--- Begin Records for processing ---
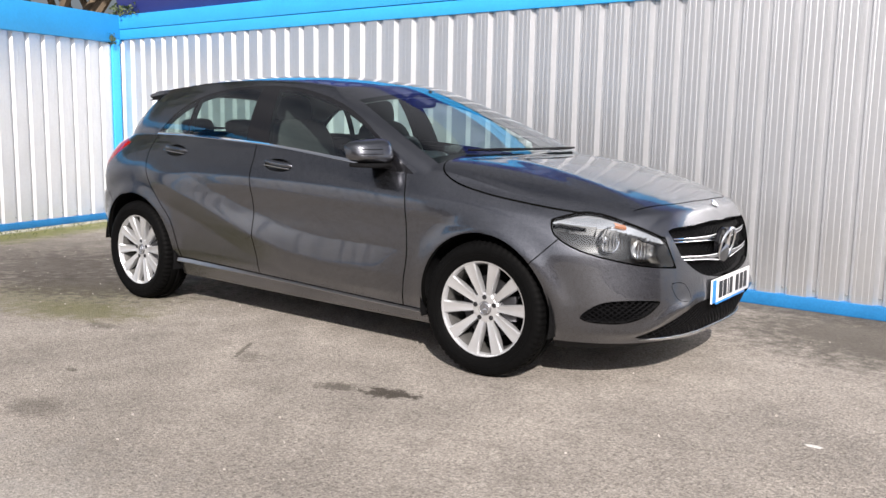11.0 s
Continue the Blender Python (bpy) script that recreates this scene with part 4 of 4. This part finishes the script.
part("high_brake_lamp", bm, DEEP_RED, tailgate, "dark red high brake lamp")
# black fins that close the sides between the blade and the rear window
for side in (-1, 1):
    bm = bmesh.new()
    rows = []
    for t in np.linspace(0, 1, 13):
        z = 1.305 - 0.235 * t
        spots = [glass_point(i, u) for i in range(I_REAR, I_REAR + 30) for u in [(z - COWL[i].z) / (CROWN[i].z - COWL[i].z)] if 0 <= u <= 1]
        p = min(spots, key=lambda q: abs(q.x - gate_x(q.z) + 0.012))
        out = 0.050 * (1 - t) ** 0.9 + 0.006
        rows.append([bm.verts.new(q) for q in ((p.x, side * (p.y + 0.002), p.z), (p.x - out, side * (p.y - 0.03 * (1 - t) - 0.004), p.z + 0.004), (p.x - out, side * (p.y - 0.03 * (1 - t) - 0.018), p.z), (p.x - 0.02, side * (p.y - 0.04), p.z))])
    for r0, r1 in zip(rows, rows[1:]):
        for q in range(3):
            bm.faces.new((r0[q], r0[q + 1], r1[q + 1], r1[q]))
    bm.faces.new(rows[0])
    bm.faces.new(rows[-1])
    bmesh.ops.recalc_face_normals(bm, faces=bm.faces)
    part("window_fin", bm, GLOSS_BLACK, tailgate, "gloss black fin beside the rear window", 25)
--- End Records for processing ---
--- Begin Records for processing ---
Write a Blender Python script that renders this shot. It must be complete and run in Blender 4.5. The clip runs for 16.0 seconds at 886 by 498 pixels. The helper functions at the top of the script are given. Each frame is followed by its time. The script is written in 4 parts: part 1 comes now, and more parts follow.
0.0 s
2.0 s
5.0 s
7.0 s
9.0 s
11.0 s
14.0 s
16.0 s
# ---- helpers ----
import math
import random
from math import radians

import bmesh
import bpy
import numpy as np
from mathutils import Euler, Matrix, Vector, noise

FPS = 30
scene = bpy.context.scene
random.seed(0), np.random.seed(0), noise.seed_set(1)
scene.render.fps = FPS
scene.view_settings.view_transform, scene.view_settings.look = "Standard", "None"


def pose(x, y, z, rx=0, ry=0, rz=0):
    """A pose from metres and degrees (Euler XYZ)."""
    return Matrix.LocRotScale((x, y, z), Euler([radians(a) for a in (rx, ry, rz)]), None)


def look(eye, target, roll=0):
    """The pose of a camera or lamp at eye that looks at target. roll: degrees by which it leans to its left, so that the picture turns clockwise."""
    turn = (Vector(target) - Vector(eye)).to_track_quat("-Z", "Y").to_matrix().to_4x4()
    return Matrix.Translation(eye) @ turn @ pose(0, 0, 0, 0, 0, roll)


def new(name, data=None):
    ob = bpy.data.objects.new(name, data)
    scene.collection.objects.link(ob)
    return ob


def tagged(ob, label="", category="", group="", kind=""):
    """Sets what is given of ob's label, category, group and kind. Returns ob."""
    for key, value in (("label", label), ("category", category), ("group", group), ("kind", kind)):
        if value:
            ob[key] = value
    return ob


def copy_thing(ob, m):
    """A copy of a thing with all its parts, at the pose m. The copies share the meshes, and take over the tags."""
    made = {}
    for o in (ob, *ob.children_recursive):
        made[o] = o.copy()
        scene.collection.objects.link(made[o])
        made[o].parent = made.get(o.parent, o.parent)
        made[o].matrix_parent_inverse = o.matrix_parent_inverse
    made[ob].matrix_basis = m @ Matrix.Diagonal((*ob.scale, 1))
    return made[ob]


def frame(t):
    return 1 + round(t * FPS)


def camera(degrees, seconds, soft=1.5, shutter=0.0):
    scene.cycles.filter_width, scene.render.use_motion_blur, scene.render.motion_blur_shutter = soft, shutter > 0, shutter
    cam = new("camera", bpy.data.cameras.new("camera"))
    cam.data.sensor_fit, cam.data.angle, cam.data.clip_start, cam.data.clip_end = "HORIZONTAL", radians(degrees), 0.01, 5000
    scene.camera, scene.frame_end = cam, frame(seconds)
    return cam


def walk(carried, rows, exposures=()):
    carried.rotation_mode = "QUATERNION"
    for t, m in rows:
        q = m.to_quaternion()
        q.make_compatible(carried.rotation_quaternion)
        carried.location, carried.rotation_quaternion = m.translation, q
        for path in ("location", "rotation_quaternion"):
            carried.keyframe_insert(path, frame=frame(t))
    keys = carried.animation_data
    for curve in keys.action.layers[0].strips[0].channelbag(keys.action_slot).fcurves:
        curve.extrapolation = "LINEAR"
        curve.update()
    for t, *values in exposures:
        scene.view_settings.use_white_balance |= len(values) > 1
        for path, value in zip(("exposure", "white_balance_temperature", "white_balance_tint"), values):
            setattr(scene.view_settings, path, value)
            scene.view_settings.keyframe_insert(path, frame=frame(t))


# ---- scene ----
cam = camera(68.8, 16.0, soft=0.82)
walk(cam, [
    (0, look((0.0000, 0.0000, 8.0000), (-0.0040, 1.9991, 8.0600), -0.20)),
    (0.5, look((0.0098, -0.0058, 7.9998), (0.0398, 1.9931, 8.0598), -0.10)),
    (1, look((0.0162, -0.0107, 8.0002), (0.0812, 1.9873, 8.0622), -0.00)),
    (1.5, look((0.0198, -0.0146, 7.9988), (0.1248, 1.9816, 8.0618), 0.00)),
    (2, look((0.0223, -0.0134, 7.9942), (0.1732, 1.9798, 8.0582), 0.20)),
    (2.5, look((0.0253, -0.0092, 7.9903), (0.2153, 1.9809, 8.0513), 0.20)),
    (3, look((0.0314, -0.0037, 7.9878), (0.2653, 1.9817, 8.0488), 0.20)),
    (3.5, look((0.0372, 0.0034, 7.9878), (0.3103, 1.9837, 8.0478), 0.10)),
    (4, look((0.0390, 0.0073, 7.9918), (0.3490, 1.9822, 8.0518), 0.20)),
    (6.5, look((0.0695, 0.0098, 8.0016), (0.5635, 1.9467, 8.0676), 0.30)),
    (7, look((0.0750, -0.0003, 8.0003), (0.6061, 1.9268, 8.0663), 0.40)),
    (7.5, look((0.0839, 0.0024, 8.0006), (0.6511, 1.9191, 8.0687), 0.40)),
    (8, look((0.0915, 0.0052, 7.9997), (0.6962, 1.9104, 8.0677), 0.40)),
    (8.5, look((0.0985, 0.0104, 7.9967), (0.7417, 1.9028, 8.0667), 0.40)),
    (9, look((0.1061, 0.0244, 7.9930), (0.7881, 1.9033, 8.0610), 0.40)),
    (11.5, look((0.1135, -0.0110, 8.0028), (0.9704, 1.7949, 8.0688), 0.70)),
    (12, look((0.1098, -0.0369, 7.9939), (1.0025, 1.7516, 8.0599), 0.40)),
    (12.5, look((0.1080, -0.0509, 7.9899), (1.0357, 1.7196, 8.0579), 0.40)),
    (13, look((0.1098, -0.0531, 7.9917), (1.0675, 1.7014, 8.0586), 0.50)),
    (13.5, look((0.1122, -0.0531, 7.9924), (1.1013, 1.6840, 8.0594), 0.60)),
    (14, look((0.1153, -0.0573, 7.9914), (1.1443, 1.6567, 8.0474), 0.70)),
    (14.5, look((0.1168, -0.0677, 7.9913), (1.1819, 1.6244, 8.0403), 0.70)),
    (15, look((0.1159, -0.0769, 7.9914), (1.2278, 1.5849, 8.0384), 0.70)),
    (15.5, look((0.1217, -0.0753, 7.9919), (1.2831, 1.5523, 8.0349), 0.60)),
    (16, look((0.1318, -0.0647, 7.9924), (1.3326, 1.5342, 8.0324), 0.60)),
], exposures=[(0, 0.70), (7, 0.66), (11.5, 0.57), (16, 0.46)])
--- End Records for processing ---
--- Begin Records for processing ---
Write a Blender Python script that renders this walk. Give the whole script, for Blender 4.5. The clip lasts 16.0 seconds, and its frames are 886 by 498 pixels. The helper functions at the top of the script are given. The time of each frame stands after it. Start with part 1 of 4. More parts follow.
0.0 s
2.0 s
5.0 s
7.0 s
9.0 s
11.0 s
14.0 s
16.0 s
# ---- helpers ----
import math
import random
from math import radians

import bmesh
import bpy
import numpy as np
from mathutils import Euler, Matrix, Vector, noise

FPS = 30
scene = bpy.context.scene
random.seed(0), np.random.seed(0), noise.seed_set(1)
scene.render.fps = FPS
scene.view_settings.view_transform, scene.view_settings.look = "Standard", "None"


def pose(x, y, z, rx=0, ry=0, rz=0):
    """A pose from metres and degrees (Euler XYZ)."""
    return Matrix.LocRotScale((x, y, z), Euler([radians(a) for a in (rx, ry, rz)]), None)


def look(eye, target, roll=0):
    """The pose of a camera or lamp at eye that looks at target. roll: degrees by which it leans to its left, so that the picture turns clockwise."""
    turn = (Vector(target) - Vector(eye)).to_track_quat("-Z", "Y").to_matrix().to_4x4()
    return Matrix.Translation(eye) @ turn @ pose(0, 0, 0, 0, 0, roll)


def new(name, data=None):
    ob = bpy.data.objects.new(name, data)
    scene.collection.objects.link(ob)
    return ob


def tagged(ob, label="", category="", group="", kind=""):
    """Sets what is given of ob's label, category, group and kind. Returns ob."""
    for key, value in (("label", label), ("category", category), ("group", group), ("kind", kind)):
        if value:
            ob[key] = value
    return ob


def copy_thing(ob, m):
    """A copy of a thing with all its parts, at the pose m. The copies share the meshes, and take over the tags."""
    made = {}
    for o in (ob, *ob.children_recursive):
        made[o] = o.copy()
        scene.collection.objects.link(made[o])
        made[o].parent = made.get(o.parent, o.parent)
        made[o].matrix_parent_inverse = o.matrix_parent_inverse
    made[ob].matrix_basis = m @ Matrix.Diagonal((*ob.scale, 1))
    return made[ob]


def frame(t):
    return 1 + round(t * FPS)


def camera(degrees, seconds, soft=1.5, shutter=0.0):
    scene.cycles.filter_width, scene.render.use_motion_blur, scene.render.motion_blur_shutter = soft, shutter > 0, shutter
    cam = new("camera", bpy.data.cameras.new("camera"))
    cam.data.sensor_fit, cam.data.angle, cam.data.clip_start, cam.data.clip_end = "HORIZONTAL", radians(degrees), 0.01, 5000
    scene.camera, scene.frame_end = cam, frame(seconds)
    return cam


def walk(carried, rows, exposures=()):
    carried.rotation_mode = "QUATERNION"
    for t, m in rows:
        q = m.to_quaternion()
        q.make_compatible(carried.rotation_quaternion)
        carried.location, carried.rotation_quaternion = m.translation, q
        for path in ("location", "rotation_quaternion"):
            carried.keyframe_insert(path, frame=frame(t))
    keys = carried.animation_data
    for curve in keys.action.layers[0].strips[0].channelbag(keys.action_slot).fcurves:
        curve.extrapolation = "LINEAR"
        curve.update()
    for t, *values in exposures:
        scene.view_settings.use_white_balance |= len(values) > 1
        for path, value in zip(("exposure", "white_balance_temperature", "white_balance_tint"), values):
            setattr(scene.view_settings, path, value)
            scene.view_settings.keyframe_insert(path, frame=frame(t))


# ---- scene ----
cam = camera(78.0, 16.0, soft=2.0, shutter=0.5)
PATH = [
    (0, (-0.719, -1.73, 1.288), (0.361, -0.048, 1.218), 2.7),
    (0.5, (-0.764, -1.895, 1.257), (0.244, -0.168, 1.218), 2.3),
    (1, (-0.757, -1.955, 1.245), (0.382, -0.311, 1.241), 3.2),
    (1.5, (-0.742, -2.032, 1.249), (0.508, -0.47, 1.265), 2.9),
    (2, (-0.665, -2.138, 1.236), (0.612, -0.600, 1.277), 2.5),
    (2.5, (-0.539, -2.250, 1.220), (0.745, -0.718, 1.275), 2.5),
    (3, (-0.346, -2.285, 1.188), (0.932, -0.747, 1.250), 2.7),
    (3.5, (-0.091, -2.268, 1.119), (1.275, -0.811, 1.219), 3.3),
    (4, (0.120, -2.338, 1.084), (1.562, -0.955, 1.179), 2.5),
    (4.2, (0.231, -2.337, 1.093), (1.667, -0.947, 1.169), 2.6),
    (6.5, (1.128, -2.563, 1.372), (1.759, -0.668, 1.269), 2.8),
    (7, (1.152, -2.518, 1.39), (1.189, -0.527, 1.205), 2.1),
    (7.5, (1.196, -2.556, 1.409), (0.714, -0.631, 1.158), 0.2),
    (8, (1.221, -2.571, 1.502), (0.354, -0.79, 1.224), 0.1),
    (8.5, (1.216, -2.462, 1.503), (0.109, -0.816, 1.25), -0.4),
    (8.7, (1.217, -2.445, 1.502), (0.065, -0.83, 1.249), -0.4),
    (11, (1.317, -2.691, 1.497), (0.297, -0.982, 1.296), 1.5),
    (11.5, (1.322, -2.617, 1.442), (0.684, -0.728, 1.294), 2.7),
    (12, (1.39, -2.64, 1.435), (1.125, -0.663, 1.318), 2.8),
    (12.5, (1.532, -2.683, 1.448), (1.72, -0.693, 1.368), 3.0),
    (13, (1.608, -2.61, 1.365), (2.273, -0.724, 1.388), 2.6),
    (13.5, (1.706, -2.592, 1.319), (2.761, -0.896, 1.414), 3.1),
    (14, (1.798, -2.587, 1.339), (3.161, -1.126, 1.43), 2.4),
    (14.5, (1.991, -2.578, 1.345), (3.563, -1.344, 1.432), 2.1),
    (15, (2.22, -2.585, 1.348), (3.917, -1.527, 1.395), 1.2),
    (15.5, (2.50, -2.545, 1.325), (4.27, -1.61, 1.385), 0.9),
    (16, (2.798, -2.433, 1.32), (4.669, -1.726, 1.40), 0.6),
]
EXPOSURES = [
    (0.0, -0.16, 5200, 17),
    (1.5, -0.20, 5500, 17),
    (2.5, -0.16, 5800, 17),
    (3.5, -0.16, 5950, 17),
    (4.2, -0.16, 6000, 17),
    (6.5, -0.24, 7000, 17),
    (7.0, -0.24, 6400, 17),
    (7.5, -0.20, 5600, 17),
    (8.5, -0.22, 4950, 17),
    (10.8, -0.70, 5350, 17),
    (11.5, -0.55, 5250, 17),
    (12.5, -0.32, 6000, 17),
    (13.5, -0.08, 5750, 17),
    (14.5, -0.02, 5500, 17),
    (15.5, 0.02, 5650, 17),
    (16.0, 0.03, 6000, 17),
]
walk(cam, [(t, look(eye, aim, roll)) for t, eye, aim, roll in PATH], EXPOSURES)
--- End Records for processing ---
Quote word for word every line from the one that has "Continue the Blender" through the one that has "black fin beside".

(Result of this task):
Continue the Blender Python (bpy) script that recreates this scene with part 4 of 4. This part finishes the script.
part("high_brake_lamp", bm, DEEP_RED, tailgate, "dark red high brake lamp")
# black fins that close the sides between the blade and the rear window
for side in (-1, 1):
    bm = bmesh.new()
    rows = []
    for t in np.linspace(0, 1, 13):
        z = 1.305 - 0.235 * t
        spots = [glass_point(i, u) for i in range(I_REAR, I_REAR + 30) for u in [(z - COWL[i].z) / (CROWN[i].z - COWL[i].z)] if 0 <= u <= 1]
        p = min(spots, key=lambda q: abs(q.x - gate_x(q.z) + 0.012))
        out = 0.050 * (1 - t) ** 0.9 + 0.006
        rows.append([bm.verts.new(q) for q in ((p.x, side * (p.y + 0.002), p.z), (p.x - out, side * (p.y - 0.03 * (1 - t) - 0.004), p.z + 0.004), (p.x - out, side * (p.y - 0.03 * (1 - t) - 0.018), p.z), (p.x - 0.02, side * (p.y - 0.04), p.z))])
    for r0, r1 in zip(rows, rows[1:]):
        for q in range(3):
            bm.faces.new((r0[q], r0[q + 1], r1[q + 1], r1[q]))
    bm.faces.new(rows[0])
    bm.faces.new(rows[-1])
    bmesh.ops.recalc_face_normals(bm, faces=bm.faces)
    part("window_fin", bm, GLOSS_BLACK, tailgate, "gloss black fin beside the rear window", 25)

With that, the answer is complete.